Setting Datetime Index

df.set_index('Date', inplace=True)

Resampling Data

df.resample('M').mean()  # Resample to monthly data and compute the mean

Time Shifting

df['Shifted'] = df['Value'].shift(1)  # Shift data by 1 period

Advanced Data Analysis

Pivot Tables

df.pivot_table(values='Sales', index='Month', columns='Region', aggfunc='sum')

Window Functions

df['Rolling_Mean'] = df['Sales'].rolling(window=3).mean()

Categorical Data

df['Category'] = pd.Categorical(df['Category'])

Data Visualization in Pandas

While Pandas itself doesn't have advanced visualization capabilities, it integrates seamlessly with libraries like Matplotlib and Seaborn to create meaningful visualizations.

Plotting Data

df['Age'].plot(kind='hist', bins=10, alpha=0.5)

Scatter Plot

df.plot(kind='scatter', x='Age', y='Income')

Line Plot

df.plot(x='Date', y='Sales', kind='line')

Conclusion

Pandas is a versatile library that empowers data analysts and data scientists to clean, manipulate, and analyze data with ease. Its powerful features such as data cleaning, merging, and time series analysis make it a go-to tool in the data science toolkit.
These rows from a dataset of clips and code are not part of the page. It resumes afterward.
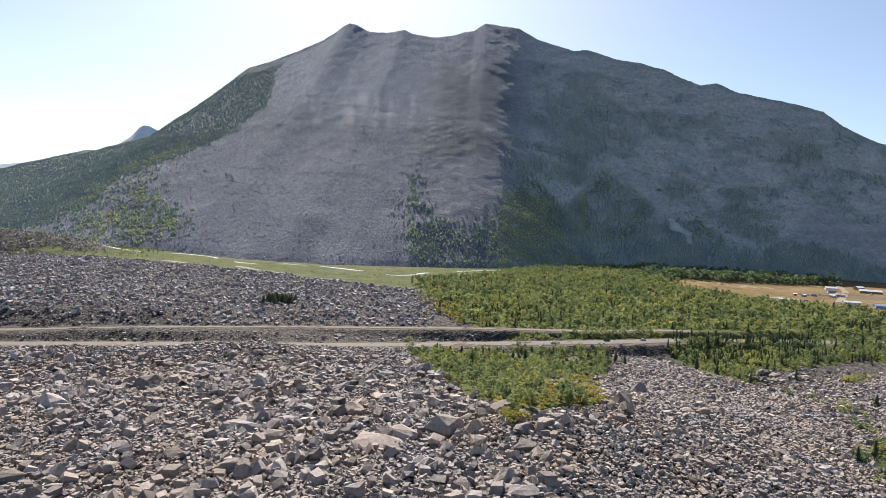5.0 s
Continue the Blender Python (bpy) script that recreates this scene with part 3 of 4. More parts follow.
def build_mountain():
    gx = steps((-2600, -2000, 24), (-2000, 1500, 7.5), (1500, 2500, 24))
    gs = np.concatenate([np.linspace(0, 1, 250), [1.02, 1.06, 1.15, 1.4]])
    x, s = np.meshgrid(gx, gs)
    y, z = slope_place(x, s)
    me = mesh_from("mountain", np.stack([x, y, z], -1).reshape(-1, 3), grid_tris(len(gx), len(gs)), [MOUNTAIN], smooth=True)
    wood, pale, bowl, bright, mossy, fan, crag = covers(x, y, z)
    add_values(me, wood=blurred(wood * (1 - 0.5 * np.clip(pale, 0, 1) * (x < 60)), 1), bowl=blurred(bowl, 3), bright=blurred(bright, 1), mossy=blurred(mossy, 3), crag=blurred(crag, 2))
    return tagged(new("mountain", me), "long rocky mountain with a pale scree fan and dark woods", "mountain", kind="structure")


def build_far_ridge():
    line = [(-4300, 250), (-3430, 317), (-3120, 362), (-2889, 394), (-2774, 442), (-2620, 430), (-2404, 560), (-2328, 648), (-2270, 643), (-2193, 612), (-2085, 640), (-1900, 560), (-1500, 300)]
    gx = np.arange(-4300, -1499, 20.0)
    crest = np.interp(gx, [p[0] for p in line], [p[1] for p in line]) + 6 * value_noise(gx / 45, 0 * gx, 3)
    rows = []
    for s in np.linspace(0, 1.3, 14):
        fall = np.where(s < 1, s, 2 - s)
        rows.append(np.stack([gx, 3300 + 600 * s + 30 * value_noise(gx / 160, 0 * gx + 5 * s, 9), crest * fall + 0 * gx], -1))
    me = mesh_from("far_ridge", np.concatenate(rows), grid_tris(len(gx), len(rows)), [FAR_ROCK])
    return tagged(new("backdrop", me), "pale hazy mountain ridge beyond the valley", "mountain", kind="structure")


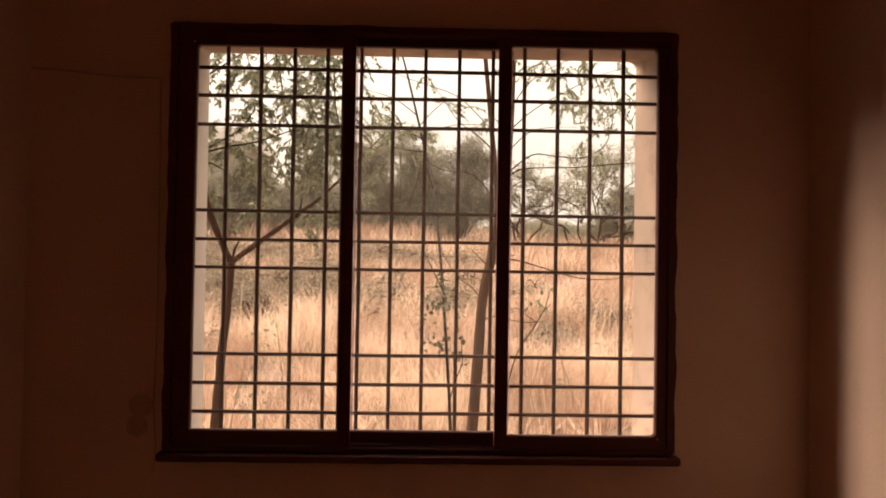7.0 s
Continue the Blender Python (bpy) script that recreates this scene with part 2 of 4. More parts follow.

By mastering Pandas, you can work with complex datasets, perform advanced analysis, and generate insightful visualizations to support data-driven decision-making.

If you're just starting with Pandas or want to deepen your understanding, continue experimenting with its features and techniques. The more you practice, the more confident you'll become in using Pandas to solve real-world data problems.